» Supplied entries
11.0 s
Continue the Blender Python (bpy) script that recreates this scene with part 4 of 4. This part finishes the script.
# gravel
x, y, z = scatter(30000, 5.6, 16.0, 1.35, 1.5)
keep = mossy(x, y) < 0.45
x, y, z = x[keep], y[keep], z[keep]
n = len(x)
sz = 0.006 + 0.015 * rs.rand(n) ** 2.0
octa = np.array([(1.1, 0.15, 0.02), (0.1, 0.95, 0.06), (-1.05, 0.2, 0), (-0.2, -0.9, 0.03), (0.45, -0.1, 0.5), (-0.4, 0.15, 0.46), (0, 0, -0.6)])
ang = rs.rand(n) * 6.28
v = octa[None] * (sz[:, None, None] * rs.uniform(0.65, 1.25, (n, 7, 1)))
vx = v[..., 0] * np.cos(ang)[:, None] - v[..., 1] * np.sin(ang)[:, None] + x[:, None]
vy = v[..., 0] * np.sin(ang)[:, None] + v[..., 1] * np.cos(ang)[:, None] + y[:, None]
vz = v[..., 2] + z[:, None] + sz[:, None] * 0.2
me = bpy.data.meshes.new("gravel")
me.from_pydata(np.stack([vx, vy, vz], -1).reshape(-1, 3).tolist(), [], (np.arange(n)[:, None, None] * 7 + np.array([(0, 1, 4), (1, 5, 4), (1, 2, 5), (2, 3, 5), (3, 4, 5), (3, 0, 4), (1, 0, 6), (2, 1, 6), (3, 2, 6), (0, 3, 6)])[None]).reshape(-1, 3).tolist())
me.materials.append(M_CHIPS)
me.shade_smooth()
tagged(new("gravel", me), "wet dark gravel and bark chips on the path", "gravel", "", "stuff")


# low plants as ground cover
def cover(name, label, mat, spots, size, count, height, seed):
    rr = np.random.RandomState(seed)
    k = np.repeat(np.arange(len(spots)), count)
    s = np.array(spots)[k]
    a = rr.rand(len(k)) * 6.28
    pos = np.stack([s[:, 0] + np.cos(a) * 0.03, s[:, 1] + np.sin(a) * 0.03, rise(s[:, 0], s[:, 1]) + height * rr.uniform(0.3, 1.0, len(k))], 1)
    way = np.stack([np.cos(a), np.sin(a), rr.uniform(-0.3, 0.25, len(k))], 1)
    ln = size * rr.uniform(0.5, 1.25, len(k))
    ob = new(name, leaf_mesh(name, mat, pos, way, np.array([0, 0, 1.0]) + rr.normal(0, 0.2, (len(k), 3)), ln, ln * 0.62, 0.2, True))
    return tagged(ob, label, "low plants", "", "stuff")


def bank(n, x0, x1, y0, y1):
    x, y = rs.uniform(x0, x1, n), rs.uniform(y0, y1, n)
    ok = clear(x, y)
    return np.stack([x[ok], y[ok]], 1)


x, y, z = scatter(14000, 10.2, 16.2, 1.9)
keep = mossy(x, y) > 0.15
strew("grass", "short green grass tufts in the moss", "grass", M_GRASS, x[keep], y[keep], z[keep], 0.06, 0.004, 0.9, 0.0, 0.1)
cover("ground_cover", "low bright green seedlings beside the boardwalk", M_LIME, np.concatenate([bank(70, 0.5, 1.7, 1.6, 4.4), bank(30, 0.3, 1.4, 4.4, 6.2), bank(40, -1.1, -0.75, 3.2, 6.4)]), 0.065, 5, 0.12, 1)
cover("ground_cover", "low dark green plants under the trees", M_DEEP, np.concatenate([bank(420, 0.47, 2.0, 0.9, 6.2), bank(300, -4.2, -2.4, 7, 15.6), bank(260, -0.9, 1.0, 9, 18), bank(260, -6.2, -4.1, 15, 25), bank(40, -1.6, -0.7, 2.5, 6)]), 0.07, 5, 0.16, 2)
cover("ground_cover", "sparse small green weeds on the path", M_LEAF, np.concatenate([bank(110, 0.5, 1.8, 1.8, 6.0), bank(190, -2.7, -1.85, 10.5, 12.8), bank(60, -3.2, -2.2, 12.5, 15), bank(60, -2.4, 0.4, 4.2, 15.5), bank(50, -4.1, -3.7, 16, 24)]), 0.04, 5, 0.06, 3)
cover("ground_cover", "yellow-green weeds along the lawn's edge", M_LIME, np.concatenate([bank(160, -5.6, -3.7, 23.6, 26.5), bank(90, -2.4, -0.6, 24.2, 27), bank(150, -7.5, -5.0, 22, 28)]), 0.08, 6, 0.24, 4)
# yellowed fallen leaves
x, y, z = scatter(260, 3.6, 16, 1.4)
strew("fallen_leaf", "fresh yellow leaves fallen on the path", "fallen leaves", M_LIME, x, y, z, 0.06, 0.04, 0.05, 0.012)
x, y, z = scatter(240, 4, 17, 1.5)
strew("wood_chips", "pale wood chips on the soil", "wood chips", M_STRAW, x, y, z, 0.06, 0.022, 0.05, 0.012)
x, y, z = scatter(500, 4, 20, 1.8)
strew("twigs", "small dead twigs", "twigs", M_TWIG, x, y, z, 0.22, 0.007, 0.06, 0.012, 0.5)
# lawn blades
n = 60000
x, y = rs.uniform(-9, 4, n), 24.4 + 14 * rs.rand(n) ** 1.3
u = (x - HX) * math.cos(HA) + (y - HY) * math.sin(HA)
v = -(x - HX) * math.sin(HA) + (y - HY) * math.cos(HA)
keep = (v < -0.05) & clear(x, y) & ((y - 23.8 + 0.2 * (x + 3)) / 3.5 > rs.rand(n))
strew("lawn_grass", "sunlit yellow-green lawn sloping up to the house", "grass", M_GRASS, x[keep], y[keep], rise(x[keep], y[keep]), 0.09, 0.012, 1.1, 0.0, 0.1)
==
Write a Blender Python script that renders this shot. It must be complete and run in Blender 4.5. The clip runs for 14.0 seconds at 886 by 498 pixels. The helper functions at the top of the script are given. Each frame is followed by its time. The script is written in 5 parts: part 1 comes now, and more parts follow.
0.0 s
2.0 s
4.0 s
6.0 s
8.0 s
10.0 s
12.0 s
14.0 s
...
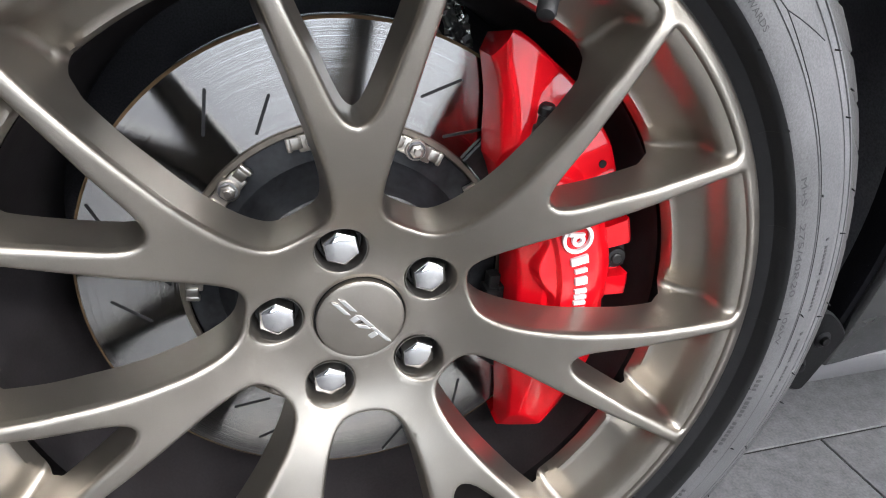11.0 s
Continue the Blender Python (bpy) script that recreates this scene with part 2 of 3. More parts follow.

» Task to carry out
Scan the lines for the string "parts". Copy out each line that matches.

» Task response
Write a Blender Python script that renders this shot. It must be complete and run in Blender 4.5. The clip runs for 14.0 seconds at 886 by 498 pixels. The helper functions at the top of the script are given. Each frame is followed by its time. The script is written in 5 parts: part 1 comes now, and more parts follow.
Continue the Blender Python (bpy) script that recreates this scene with part 2 of 3. More parts follow.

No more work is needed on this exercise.